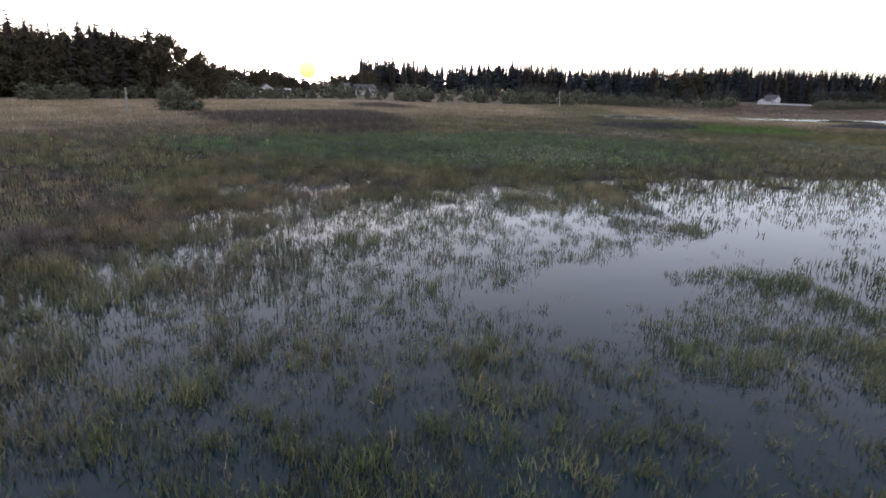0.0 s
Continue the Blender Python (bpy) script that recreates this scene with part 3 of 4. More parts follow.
reed_bed("reed_islet", oval(126, -76, 92, 66, -122), 34000, 1.1, 0.16, BANK_REED, "broad olive-brown reed bank in the bay")
for cx, cy, length, depth, turn in ((174, 196, 30, 8, -33), (119, 164, 16, 5, -30), (179, 174, 34, 8, -40), (214, 222, 46, 11, -35), (208, 183, 56, 13, 40), (222, 228, 60, 14, 45), (260, 240, 40, 10, 40), (300, 240, 30, 8, 20), (290, 180, 22, 7, -20), (320, 120, 22, 7, -50), (340, 210, 26, 8, 0), (370, 260, 24, 7, 10), (420, 200, 30, 8, -10), (450, 300, 40, 9, 20)):
    reed_bed("reed_islet", oval(cx, cy, length, depth, turn), 3000, 0.8, 0.2, BROWN_REED, "dark reed bank in the tidal channel")


def shore_grass(count):
    """Dry grass along the shore below the wood across the bay."""
    x, y = rng.uniform(60, 760, count * 6), rng.uniform(-520, -215, count * 6)
    d = inside(EAST_LAND, x, y)
    ok = (d > 1) & (d < 120)
    x, y = x[ok][:count], y[ok][:count]
    n = len(x)
    verts, tint = blades(x, y, np.full(n, 0.05), rng.uniform(0.6, 1.5, n), rng.uniform(0.3, 0.8, n), TAN * rng.uniform(0.7, 1.4, (n, 1)))
    return thing("shore_grass", mesh_of("shore_grass", verts, np.arange(len(verts)).reshape(-1, 3), tint), GRASS, "dry tan grass along the far shore", "grass", "stuff")


shore_grass(26000)
more = random.Random(5)
for _ in range(22):
    a, d = more.uniform(118, 158), more.uniform(190, 380)
    reed_bed("reed_islet", oval(70 + d * math.sin(radians(a)), 77 + d * math.cos(radians(a)), more.uniform(6, 16), more.uniform(2.5, 5), -a), 420, 0.8, 0.2, GREY_REED, "small dark reed islet far out in the bay")

# ---------------------------------------------------------------- trees
def spread(verts, tris, tint):
    return np.concatenate(verts), np.concatenate(tris), np.concatenate(tint)


def conifer_crown(r, h, wide, rgb, levels=44, most=11, broad=0.19):
    """Whorls of drooping sprays on a tapering outline with gaps."""
    verts, tint = [], []
    for k in range(levels):
        f = k / (levels - 1)
        z = h * (0.06 + 0.93 * f)
        reach = wide * (1 - f) ** 0.65 * r.uniform(0.65, 1.15) + 0.012
        for _ in range(int(most - (most - 4) * f)):
            if r.random() < 0.12:
                continue
            a = r.uniform(0, 2 * math.pi)
            ln = reach * r.uniform(0.55, 1.1)
            d, s = np.array([math.cos(a), math.sin(a), 0]), np.array([-math.sin(a), math.cos(a), 0])
            root, end = np.array([0, 0, z]), d * ln + np.array([0, 0, z - ln * r.uniform(0.15, 0.5)])
            mid, w = (root * 0.45 + end * 0.55), broad * ln + 0.006
            lift = np.array([0, 0, 0.12 * ln])
            verts += [root + lift, mid + s * w - lift, end, mid - s * w - lift]
            c = np.array(rgb) * r.uniform(0.6, 1.4)
            tint += [c] * 4
    v = np.array(verts)
    b = np.arange(0, len(v), 4)[:, None]
    tris = [b + np.array(t) for t in ((0, 1, 2), (0, 2, 3))]
    # close jagged tapering growth round the trunk, with inner shade painted into its tint
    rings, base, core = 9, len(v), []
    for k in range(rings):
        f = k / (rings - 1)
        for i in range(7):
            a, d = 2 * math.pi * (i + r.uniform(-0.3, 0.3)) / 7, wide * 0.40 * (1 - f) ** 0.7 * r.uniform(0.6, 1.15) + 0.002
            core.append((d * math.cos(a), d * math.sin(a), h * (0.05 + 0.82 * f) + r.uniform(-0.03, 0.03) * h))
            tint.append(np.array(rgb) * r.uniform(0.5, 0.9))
    for k in range(rings - 1):
        for i in range(7):
            p, q = base + k * 7 + i, base + k * 7 + (i + 1) % 7
            tris.append(np.array([(p, q, q + 7), (p, q + 7, p + 7)]))
    return np.r_[v, np.array(core)], np.concatenate(tris), np.array(tint)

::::

■ WHAT NEEDS TO BE DONE
Quote, exactly and only, the lines from the first line of the data above through the line containing "in the tidal". The pictures do not belong in it.

■ OUTPUT FOR THIS EXERCISE
0.0 s
Continue the Blender Python (bpy) script that recreates this scene with part 3 of 4. More parts follow.
reed_bed("reed_islet", oval(126, -76, 92, 66, -122), 34000, 1.1, 0.16, BANK_REED, "broad olive-brown reed bank in the bay")
for cx, cy, length, depth, turn in ((174, 196, 30, 8, -33), (119, 164, 16, 5, -30), (179, 174, 34, 8, -40), (214, 222, 46, 11, -35), (208, 183, 56, 13, 40), (222, 228, 60, 14, 45), (260, 240, 40, 10, 40), (300, 240, 30, 8, 20), (290, 180, 22, 7, -20), (320, 120, 22, 7, -50), (340, 210, 26, 8, 0), (370, 260, 24, 7, 10), (420, 200, 30, 8, -10), (450, 300, 40, 9, 20)):
    reed_bed("reed_islet", oval(cx, cy, length, depth, turn), 3000, 0.8, 0.2, BROWN_REED, "dark reed bank in the tidal channel")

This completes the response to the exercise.